Paris, le mercredi 27 juillet 2016 – La naloxone s’est imposée depuis plusieurs années comme un traitement essentiel des overdoses d’opiacés. Cependant, en France, la naloxone injectable n’est utilisée que dans un strict cadre médical. D’autres pays ont choisi d’élargir l’accès à ce traitement, en proposant notamment des "kits" contenant une dose de naloxone injectable aux toxicomanes. C’est le cas par exemple dans certains états des Etats-Unis, en Espagne (notamment à Barcelone) ou au Danemark. La facilité d’accès à ce produit aux Etats-Unis a d’ailleurs récemment atteint un nouveau pallier avec l’annonce faite par une chaîne de pharmacie au Texas de sa volonté de distribuer le traitement sans ordonnance. L’arrivée sur le marché d’un spray nasal de naloxone Nalscue doit contribuer à favoriser cette tendance.
Prescription contrôlée, délivrance mesurée
En France, sous l’impulsion notamment de la mise au point de ce spray nasal et de l’invitation lancée en 2014 par l’Organisation mondiale de la Santé (OMS) à agir dans ce sens, une réflexion s’est engagée il y a plusieurs mois autour de l’élargissement de l’accès à la naloxone.

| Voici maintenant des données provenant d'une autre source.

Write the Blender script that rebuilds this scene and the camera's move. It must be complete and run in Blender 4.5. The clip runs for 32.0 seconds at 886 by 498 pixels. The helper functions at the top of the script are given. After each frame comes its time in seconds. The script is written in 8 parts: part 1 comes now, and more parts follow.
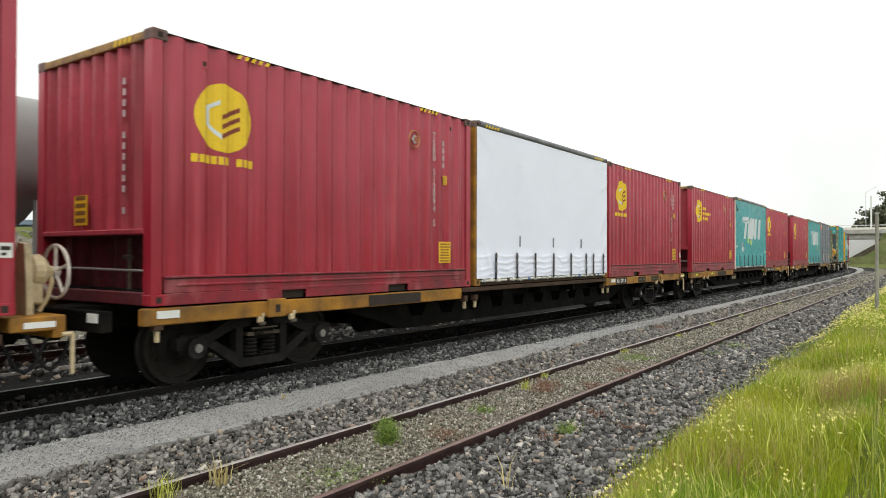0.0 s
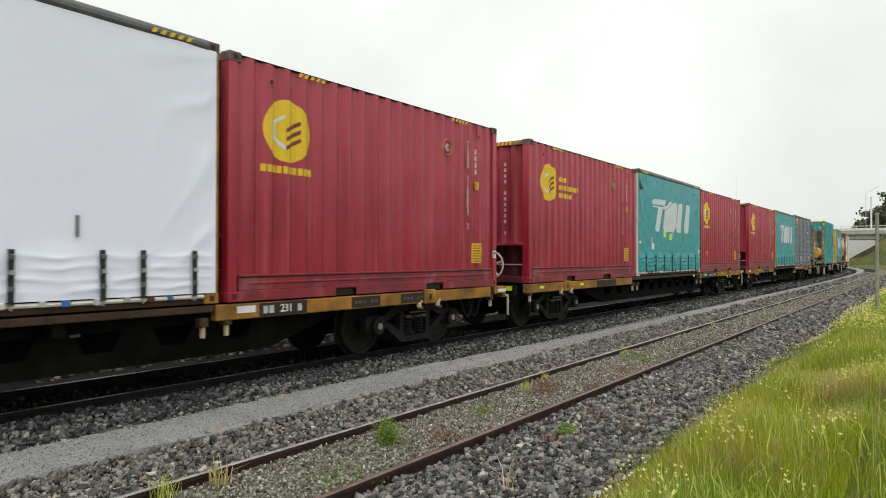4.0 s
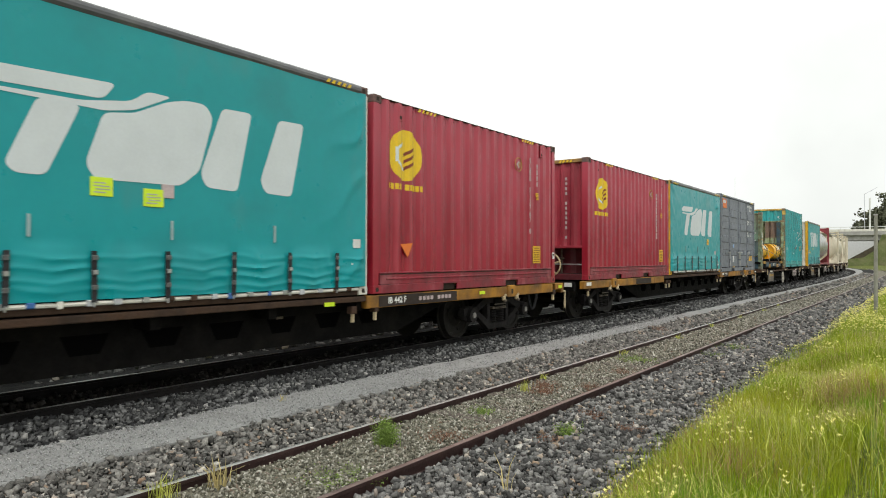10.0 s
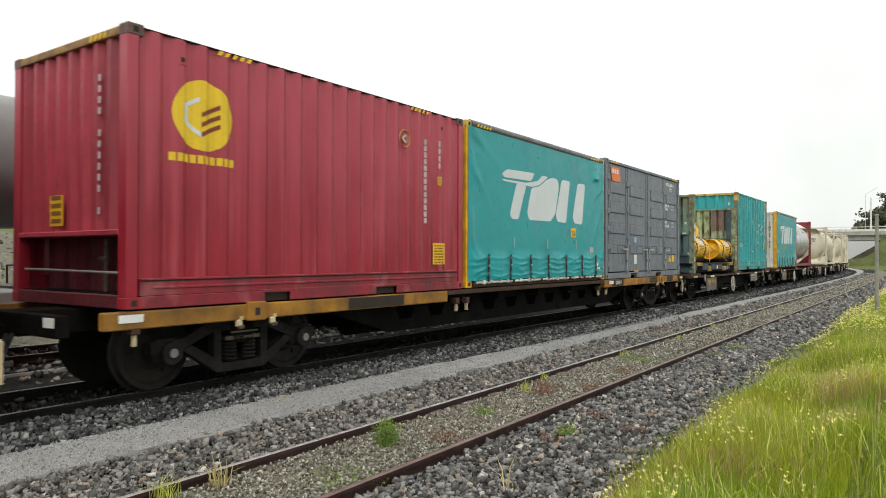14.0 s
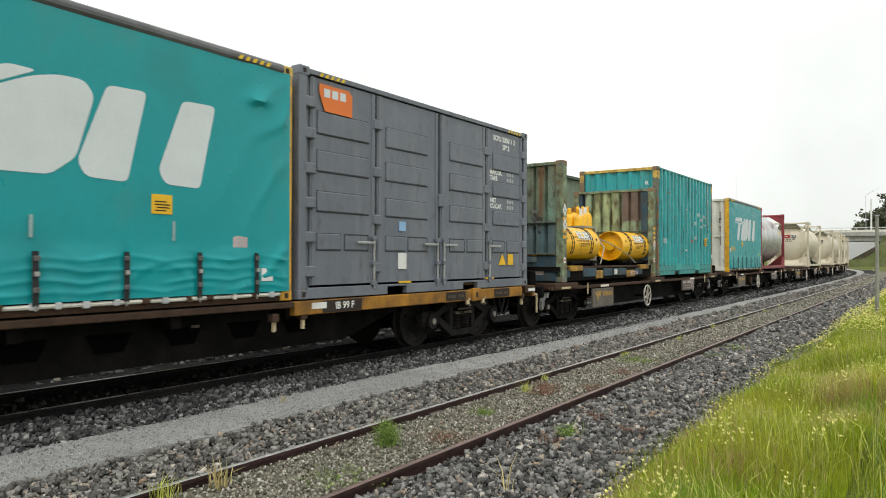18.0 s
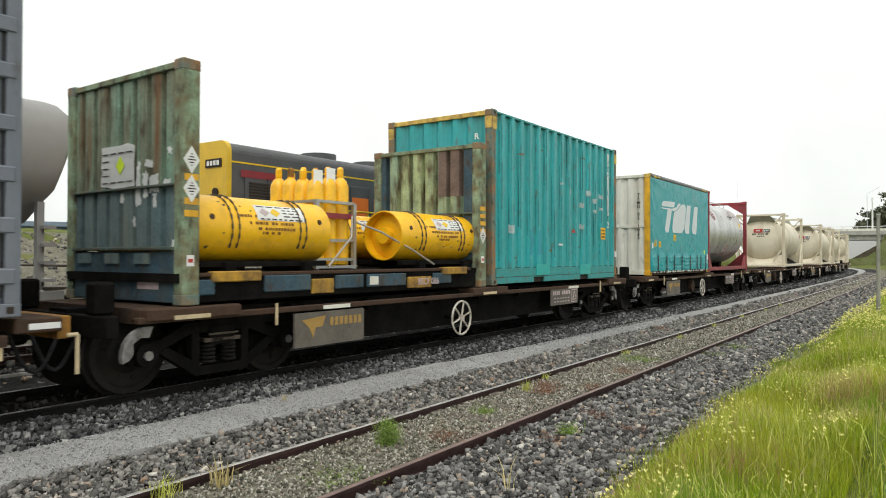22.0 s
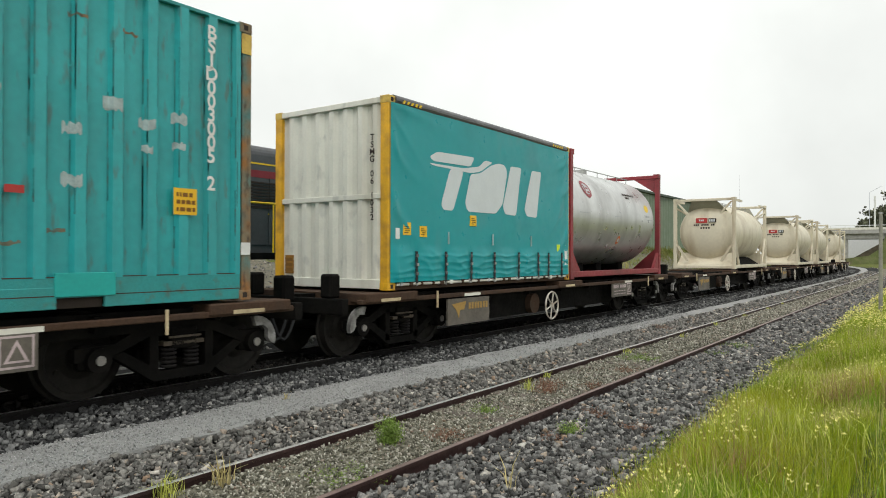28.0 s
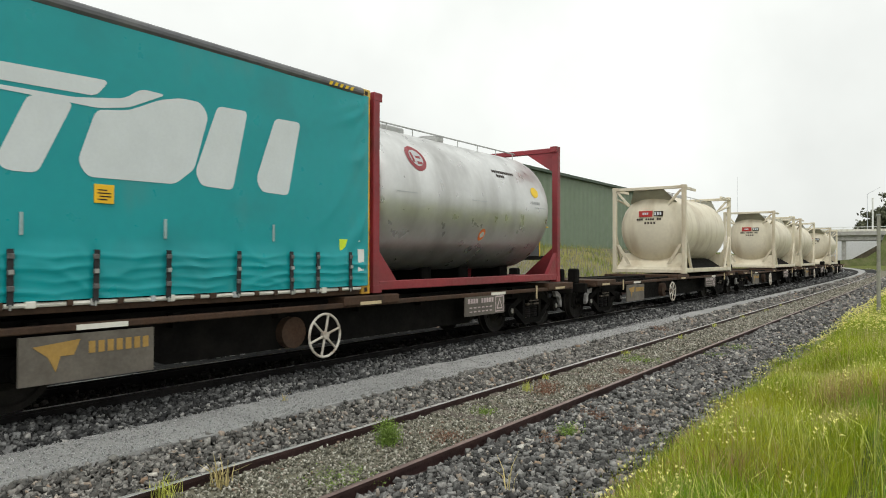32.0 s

Le groupe Traitements et Réduction des Risques en Addictologie (T2RA) mis en place par la Direction générale de la Santé (DGS) et présidé par le docteur William Lowenstein s’est ainsi penché sur le sujet. Ses conclusions incitent aujourd’hui l’Agence nationale de sécurité du médicament (ANSM) à octroyer une Autorisation temporaire d’utilisation (ATU) à Nalscue. Le traitement, pourra donc être prescrit à toute personne « présentant un risque de surdosage aux opioïdes », par « les médecins exerçant en Centres de soins, d’accompagnement et de prévention en addictologie (CSAPA), en service d’addictologie à l’hôpital, en service des urgences, dans tout autre service bénéficiant de l’intervention d’une équipe de liaison et de soins en addictologie (ELSA) et en unité sanitaire en milieu pénitentiaire ». La délivrance sera réservée aux pharmacies à usage intérieur (PUI).
Formation nécessaire
L’ANSM insiste encore sur le fait que Nascue (seule spécialité à base de naloxone disponible en France pour un usage en dehors du cadre médical) ne peut se substituer aux soins d’urgence. Son utilisation, dans le cadre de l’ATU de cohorte nécessite une formation « sur la conduite à tenir devant une surdose aux opioïdes et sur les modalités d’utilisation de Nalscue ». Les patients devront également porter sur eux une carte indiquant qu’ils sont inclus dans une « ATU de cohorte » et rappelant les indications et l’utilisation du traitement. L’importance de ces modalités et surtout de la formation a été mise en évidence par plusieurs études qui ont souligné combien l’éducation permettait d’optimiser les bons résultats obtenus grâce à la naloxone.
Sauver des vies
Les strictes précautions imposées par l’ANSM sont éloignées de la libéralisation américaine et pourraient empêcher la naloxone de connaître la pleine efficacité observée dans d’autres pays. La prudence est néanmoins de mise face à une population particulièrement "fragile". Idéologiquement, la question est également délicate. Certains aux Etats-Unis se sont ainsi opposés à la diffusion trop large d’un traitement pouvant induire la fausse idée d’une absence de risques. Mais les spécialistes de l’addiction rappellent que les toxicomanes acceptent pour la plupart l’idée de mettre leur vie en danger et jugent au contraire que la naloxone peut permettre d’entraîner des patients sur la voie du sevrage. Les études suggèrent en effet qu’après une overdose, 10 à 20 % des toxicomanes connaissent une prise de conscience qui les incite à entrer dans une démarche de soins.
Pour l’heure, les associations de lutte contre les addictions qui militaient depuis plusieurs mois pour l’arrivée de ce produit en France se félicitent de cette décision. Il s’agit ainsi aux yeux du patron de SOS Addictions, William Lowenstein d’ « Une bonne nouvelle pour sauver des vies dans cette période qui s’acharne à les massacrer » a-t-il écrit au journaliste Jean-Yves Nau.